REPUBLIKA.CO.ID, JAKARTA -- PT Bank Mandiri Tbk mengaku, secara spesifik tidak memiliki target akusisi tahun ini. Meski begitu, perseroan selalu memperhatikan pasar untuk melihat potensi melakukan akuisisi.
"Kita belum ada target spesifik untuk akusisi. Hanya saja kita ingin akuisisi perusahaan industri jasa keuangan seperti perbankan atau multifinance," ujar Direktur Utama Bank Mandiri Kartika Wirjoatmodjo di Jakarta, Senin (7/1).
Ia menambahkan, perseroan mencari perusahaan keuangan yang mempunyai complementary bisnis untuk diakuisisi. "Jadi bisnisnya nggak sama dengan Bank Mandiri sehingga bisa melengkapi," ujar pria yang akrab disapa Tiko ini.
Untuk mendanai rencana akuisisi tersebut, kata dia, Bank Mandiri akan menggunakan dana internal. Pasalnya Capital Adequacy Ratio (CAR) perseroan masih cukup besar.
"CAR Bank Mandiri sekitar 21 persen lebih. Sementara kita nggak perlu CAR sebesar itu, sehingga bisa diturunkan hingga 16,5 persen. Jadi kelebihan CAR kita yang sekitar 4 persen atau kalau dirupiahkan sekitar Rp 35 triliun sampai Rp 36 triliun bisa dipakai untuk akuisisi," jelas Tiko. Hanya saja, ia menegaskan, perusahaan belum memiliki tujuan pasti untuk diakuisisi.

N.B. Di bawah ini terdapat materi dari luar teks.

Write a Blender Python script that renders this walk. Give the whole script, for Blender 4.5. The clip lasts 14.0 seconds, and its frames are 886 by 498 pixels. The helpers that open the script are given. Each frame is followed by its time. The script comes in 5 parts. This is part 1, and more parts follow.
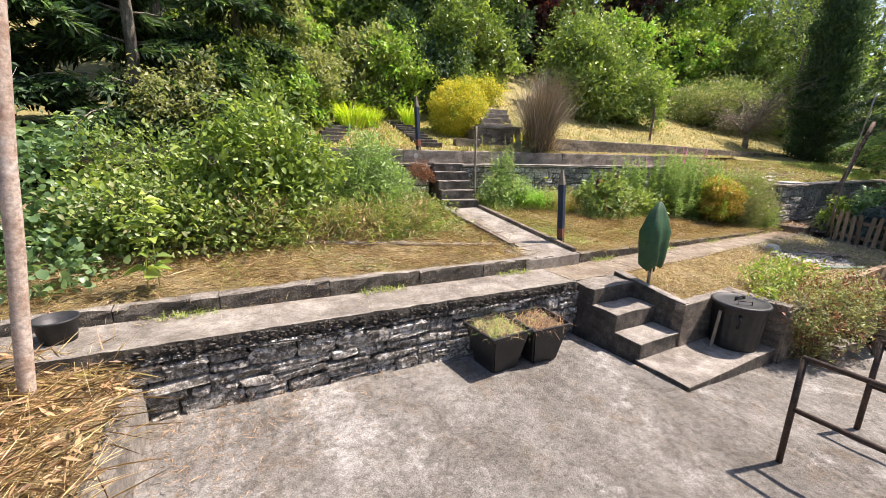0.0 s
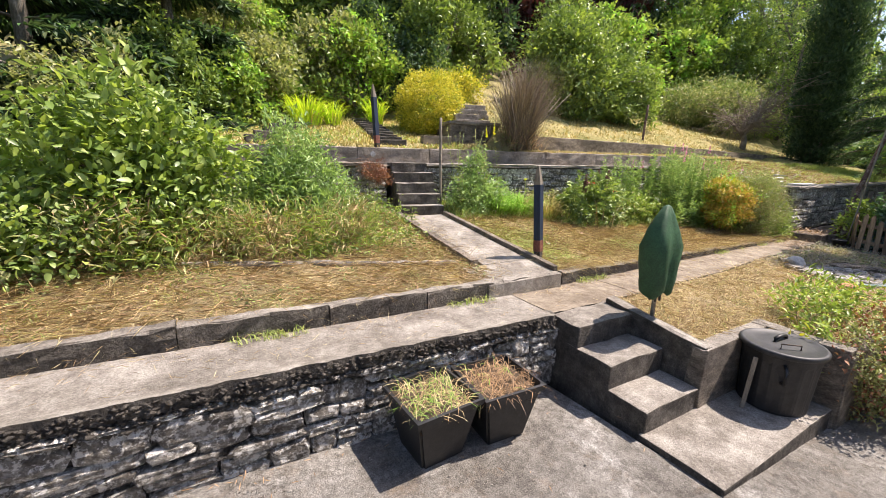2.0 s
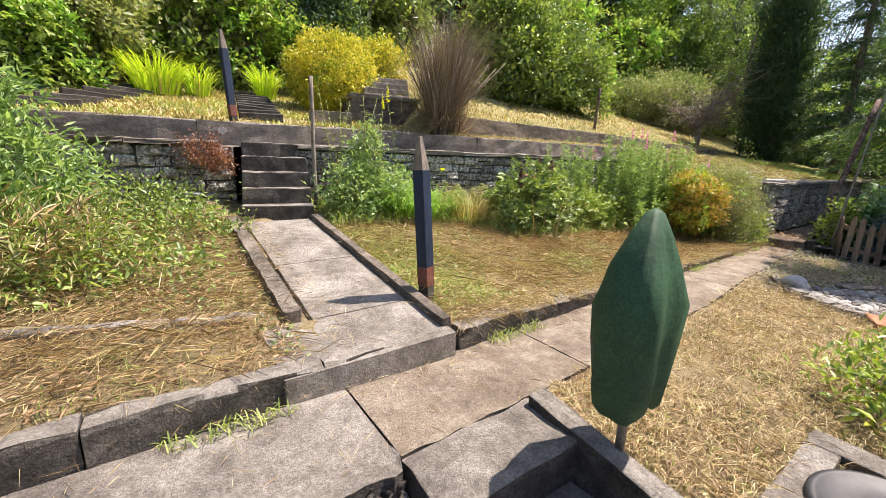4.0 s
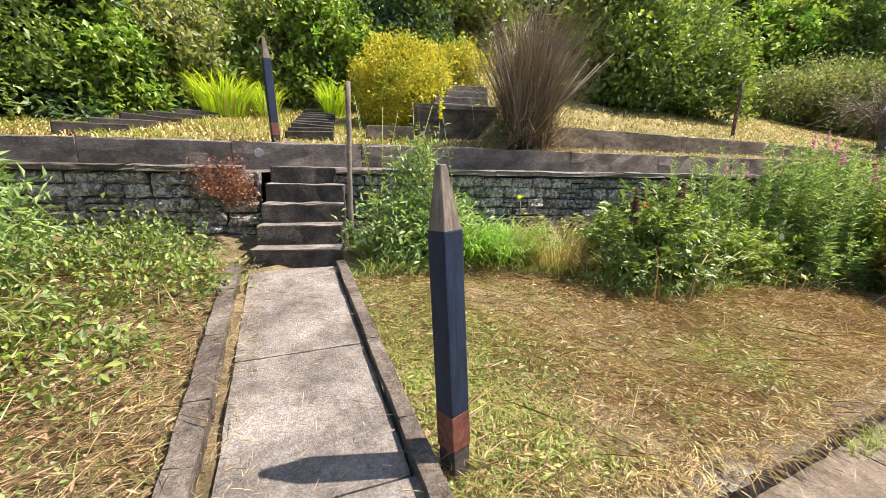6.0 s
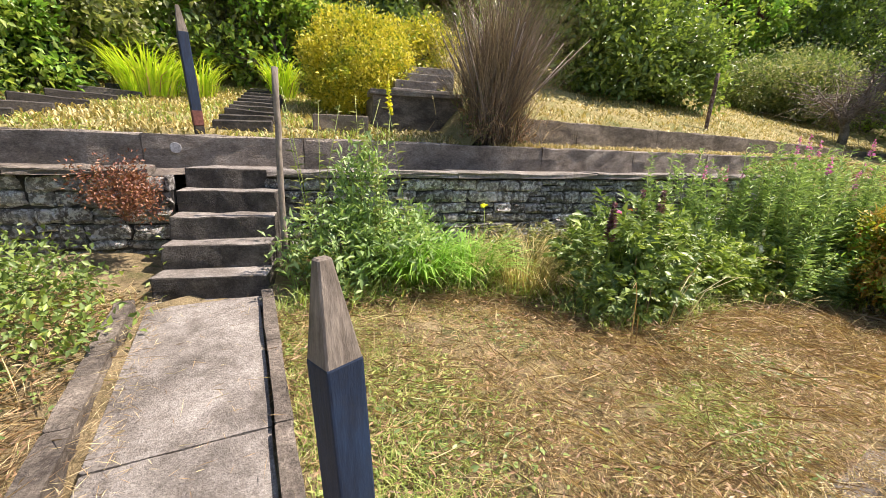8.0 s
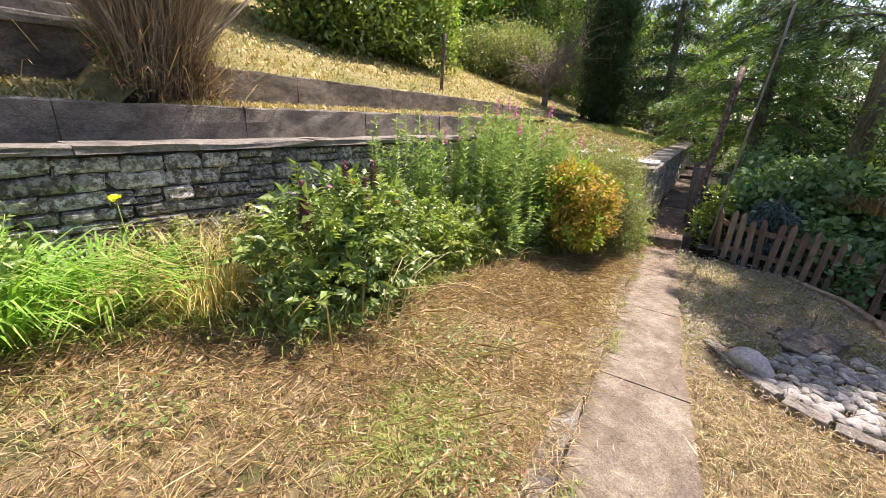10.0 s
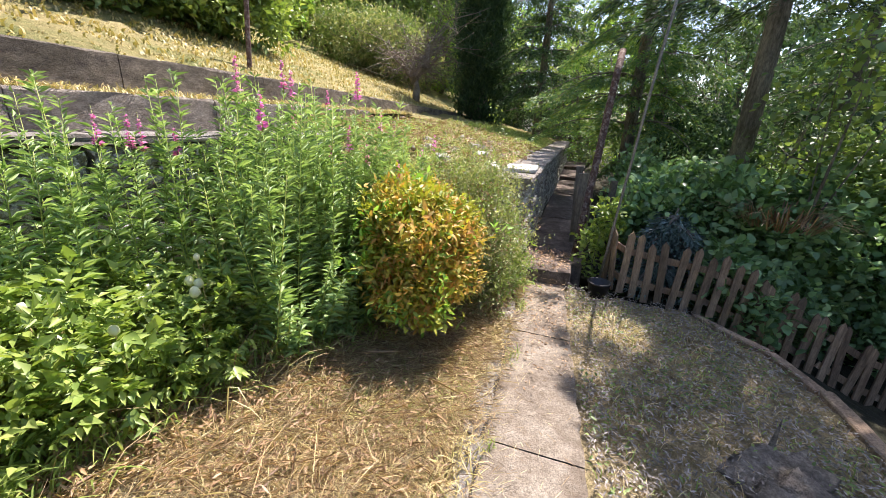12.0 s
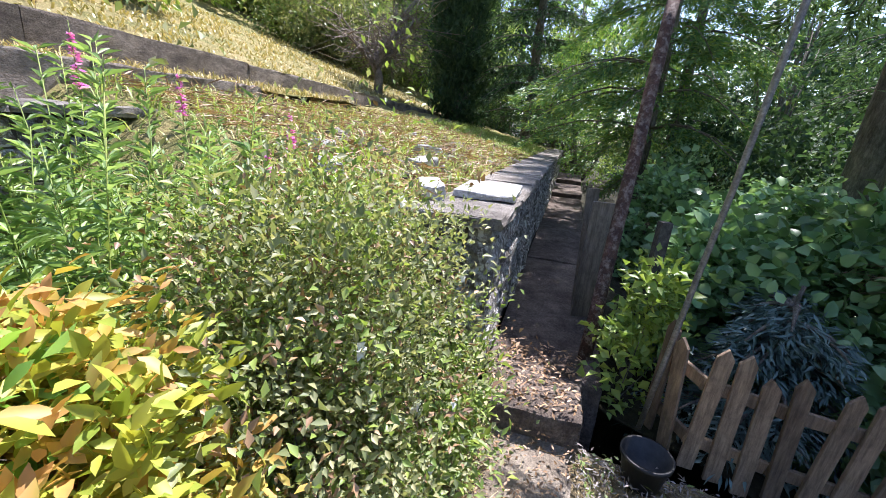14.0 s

Tiko menambahkan, tantangan utama perbankan saat ini yakni pengetatan likuiditas. Maka dari itu, pada 2019, Bank Mandiri berupaya menjaga pertumbuhan Dana Pihak Ketiga (DPK).
Dirinya menuturkan, untuk DPK valas memang terjadi penurunan signifikan pada tahun lalu. "Kalau lihat data OJK (Otoritas Jasa Keuangan) dari bulan ke bulan, semenjak portofolio outflow, DPK valas memang tumbuh negatif, ini tantangan ke depan," ujarnya.
Meski begitu, tahun ini ia yakin portofolio inflow mulai terjadi. "Kami optimis pada 2019 ini ada tren pertumbuhan DPK valas, karena tahun kemarin cukup terganggu dan Bank Mandiri harus jaga pendanaan bilateral dan wholesale," jelasnya.
Lebih lanjut, kata dia, untuk menjaga DPK rupiah, perseroan memiliki beberapa strategi. Di antaranya tidak terpancing mengenakan special rate yang sifatnya mahal pada deposito. Lalu menjaga menjaga tabungan yang berkelanjutan atau sustain.
"Tadinya tabungan kami ke luar masuknya cepat banget. Ini membuat likuiditas jangka pendek kita nggak sehat. Maka sekarang kami jaga dengan tabungan sustain, misalnya di payroll, agar lebih stabil," jelas pria yang akrab disapa Tiko tersebut.